Malaysia’s YTL Power has acquired a 30 percent stake in Estonian state oil company Eesti Energia’s oil shale project in Jordan, marking its foray into the upstream oil business, the power producer said on Tuesday.
YTL Power is joining power and utility companies from India, South Korea and Japan in investing in overseas fuel assets to manage the escalating costs of fuel and gas.
Under the agreement, Eesti Energia and its Jordanian partner Near East Investment, along with YTL Power, will develop an oil plant with an output of about 38,000 barrels per day and a 900 megawatt oil-shale fired power plant.
“We are going into Jordan on a holistic basis, which means we are going to be involved in every part of the project,” YTL Power’s director of Financial Analysis Lucius Chong told Reuters.
“This is our first time in the country and the first time we are working with oil shale, which is why we have entered into a partnership with Eestie Energia.”
Chong declined to put a specific dollar value on YTL Power’s investment into Jordan, but said the project’s capital costs is about $5 billion.
Eestie Energia is the world’s largest producer of shale oil. The Estonian government had considered listing a minority stake in the power company, but shelved the IPO due to market instability.
Chong said YTL Power first became interested in the upstream side of the oil business after acquiring Power Seraya from Singapore’s Temasek Holdings in 2008.

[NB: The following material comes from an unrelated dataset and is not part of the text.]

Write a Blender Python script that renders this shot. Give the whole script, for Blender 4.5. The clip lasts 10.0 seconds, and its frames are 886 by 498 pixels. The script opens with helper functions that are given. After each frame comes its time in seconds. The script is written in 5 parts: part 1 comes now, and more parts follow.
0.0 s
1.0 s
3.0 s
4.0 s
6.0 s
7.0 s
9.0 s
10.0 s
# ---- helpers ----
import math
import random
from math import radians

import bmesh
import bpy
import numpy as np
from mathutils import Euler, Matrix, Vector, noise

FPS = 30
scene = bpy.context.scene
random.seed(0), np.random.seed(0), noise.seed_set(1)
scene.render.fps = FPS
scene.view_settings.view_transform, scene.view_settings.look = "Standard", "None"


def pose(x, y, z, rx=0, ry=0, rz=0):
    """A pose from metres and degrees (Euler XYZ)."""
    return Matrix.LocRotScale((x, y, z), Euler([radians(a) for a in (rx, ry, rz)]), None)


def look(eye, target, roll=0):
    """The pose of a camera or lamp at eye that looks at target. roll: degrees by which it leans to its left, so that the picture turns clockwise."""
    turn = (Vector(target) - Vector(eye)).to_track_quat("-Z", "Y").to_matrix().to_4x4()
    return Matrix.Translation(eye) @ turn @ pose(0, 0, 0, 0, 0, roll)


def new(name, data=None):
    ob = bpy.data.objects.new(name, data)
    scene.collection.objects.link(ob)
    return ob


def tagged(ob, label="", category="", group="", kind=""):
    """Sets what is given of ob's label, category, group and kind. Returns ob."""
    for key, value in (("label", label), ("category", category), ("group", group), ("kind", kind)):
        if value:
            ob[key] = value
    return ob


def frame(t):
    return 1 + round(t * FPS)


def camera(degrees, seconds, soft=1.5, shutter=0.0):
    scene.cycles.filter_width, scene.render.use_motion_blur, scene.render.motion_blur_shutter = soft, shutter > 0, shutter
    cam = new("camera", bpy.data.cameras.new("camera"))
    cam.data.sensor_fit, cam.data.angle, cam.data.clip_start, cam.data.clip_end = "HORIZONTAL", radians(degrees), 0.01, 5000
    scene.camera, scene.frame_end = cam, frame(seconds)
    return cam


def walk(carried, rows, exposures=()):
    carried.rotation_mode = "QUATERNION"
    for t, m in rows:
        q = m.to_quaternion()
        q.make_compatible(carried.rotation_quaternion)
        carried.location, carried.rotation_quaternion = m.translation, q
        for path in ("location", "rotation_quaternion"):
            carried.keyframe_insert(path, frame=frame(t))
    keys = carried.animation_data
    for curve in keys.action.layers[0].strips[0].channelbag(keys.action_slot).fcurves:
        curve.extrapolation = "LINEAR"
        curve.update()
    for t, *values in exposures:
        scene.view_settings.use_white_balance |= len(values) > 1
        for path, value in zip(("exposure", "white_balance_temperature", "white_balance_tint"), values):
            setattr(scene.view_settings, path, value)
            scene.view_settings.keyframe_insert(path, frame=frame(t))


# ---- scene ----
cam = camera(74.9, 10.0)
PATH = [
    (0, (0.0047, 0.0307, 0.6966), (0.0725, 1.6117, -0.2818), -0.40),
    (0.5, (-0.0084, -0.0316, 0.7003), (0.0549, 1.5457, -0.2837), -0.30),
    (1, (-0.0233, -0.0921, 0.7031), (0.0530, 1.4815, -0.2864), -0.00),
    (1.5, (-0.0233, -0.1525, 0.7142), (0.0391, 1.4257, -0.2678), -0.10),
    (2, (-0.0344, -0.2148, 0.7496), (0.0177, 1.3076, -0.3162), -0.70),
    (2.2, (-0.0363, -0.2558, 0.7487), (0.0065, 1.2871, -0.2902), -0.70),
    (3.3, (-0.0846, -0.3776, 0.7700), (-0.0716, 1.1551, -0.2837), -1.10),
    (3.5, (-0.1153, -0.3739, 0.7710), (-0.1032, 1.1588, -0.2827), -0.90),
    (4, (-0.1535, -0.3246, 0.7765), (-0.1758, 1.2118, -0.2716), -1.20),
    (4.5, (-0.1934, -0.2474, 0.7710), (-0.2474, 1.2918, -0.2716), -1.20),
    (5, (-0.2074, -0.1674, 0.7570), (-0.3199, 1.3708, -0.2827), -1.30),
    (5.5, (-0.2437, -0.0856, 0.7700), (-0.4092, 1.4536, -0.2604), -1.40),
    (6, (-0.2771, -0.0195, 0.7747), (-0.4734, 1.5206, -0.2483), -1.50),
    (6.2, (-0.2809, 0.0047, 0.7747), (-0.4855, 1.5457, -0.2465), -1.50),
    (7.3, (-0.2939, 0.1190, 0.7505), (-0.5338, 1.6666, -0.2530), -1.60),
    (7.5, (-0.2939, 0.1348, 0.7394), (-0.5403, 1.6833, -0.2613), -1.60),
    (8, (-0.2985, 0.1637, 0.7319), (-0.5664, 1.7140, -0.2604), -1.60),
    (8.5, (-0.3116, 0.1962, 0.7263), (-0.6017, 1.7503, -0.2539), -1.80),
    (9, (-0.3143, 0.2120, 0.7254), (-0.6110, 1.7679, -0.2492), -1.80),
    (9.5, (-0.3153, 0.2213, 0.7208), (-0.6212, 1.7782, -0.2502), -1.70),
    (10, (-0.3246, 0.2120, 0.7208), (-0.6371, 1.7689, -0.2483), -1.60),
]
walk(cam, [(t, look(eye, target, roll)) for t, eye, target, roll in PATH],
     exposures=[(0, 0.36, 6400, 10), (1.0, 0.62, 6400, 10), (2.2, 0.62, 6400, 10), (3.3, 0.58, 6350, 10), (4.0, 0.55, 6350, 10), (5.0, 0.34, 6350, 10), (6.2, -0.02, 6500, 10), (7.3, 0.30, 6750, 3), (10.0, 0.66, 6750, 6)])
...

YTL Power owns and operates about 5,500 megawatts of gas, oil and coal-fired power generation plans in Malaysia, Singapore and Indonesia. It also owns Wessex Water Services Ltd, a water and sewerage company in the southwest of England.
“This fits well with our strategy of investing in natural resource-based energy infrastructure,” said Yeoh Seok Hong, executive director of YTL Power, in an emailed statement.

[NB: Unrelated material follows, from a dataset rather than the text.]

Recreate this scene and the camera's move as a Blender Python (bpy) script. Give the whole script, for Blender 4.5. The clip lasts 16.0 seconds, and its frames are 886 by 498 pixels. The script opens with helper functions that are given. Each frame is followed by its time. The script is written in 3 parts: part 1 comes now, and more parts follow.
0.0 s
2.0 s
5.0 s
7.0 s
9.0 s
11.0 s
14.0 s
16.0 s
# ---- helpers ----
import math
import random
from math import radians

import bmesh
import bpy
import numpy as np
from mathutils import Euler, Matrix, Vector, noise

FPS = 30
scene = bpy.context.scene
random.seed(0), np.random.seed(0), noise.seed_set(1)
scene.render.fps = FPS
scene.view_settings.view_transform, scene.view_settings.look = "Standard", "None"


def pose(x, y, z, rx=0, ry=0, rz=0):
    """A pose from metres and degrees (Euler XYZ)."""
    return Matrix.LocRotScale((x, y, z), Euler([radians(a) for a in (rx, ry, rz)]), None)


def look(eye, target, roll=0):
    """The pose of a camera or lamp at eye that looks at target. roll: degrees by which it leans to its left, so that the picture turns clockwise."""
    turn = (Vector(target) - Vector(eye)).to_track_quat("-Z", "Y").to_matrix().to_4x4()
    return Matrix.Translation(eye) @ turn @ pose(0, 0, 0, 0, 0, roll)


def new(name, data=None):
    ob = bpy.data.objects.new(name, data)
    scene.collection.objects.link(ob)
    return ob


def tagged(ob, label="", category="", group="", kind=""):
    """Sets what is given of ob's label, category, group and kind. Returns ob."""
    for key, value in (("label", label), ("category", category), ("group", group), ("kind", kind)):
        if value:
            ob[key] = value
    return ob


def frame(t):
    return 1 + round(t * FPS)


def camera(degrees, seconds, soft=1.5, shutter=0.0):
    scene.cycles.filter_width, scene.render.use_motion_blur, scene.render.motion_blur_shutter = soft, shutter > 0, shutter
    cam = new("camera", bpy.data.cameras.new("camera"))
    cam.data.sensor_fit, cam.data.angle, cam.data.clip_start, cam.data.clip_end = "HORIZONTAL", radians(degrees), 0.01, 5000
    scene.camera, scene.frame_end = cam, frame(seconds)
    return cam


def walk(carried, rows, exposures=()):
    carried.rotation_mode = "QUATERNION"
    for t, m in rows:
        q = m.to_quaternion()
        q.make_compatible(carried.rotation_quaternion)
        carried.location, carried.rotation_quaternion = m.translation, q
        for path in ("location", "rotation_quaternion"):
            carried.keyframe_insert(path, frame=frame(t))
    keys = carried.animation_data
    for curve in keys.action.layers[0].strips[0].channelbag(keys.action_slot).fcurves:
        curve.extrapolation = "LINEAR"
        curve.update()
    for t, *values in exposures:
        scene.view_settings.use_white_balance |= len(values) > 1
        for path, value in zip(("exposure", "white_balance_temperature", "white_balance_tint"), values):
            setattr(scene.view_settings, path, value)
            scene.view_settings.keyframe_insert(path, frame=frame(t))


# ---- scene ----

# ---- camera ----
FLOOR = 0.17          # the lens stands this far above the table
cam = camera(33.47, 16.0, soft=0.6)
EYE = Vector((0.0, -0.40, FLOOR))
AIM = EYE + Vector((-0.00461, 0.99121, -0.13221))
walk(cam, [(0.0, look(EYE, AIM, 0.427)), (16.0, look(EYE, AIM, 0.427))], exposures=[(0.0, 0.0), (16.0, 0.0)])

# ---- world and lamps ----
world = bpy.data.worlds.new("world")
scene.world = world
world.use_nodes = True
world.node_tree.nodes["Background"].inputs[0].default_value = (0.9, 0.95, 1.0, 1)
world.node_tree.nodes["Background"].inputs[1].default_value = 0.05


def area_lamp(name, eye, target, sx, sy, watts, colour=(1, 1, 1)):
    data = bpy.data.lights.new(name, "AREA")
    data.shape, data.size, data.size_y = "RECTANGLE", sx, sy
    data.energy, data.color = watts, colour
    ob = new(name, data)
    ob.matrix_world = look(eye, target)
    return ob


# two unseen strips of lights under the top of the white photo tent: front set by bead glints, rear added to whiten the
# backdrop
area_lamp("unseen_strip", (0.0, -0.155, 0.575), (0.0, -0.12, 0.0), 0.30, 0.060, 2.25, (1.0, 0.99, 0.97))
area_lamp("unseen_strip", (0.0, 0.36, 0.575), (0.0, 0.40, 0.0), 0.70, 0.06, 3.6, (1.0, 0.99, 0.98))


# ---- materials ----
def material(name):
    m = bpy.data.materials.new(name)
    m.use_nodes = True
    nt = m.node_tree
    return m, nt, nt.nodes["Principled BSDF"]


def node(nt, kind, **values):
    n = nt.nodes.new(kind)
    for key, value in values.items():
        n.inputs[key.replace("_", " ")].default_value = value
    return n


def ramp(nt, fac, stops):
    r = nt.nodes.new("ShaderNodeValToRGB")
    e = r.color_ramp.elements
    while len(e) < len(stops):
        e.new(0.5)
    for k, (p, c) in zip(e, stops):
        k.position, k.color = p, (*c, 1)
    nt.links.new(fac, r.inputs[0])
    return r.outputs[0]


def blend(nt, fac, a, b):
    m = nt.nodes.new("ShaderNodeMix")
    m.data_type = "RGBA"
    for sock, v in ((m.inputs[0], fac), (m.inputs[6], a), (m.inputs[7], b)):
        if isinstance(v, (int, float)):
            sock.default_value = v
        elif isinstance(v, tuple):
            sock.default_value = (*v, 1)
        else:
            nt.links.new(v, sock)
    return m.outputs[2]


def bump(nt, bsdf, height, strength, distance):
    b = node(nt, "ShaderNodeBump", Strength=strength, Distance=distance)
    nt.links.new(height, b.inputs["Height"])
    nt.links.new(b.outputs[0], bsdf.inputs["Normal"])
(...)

Malaysian national oil company Petronas has been active in acquiring overseas upstream energy assets for the past 15 years, with a third of its revenues and oil coming from abroad. Asia’s state energy companies led by China, India, South Korea and Japan are also increasingly competing for assets against oil majors.
European utilities have bought into oil and gas fields in the North Sea, spurred by high gas and fuel prices and replacing some of the major oil companies that have dominated the region since the 1960s.
Earlier this year, Eesti Energia had agreed on a 40-year concession to exploit oil shale in the Attarat Umm Ghudran oil shale deposit with the government of Jordan.
Estonia is heavily dependent on oil shale for energy and its state-owned energy firm is seeking to branch out to other countries to make use of its oil shale expertise as the largest processor of oil shale in the world.
Jordan has up to 80 billion tonnes of oil shale, according to Eestie Energia’s website. For more coverage on the future of shale gas.
YTL Power shares rose 0.4 percent on Tuesday on the local bourse. They have risen about 8 percent this year, trailing the 18 percent rise in the broader market.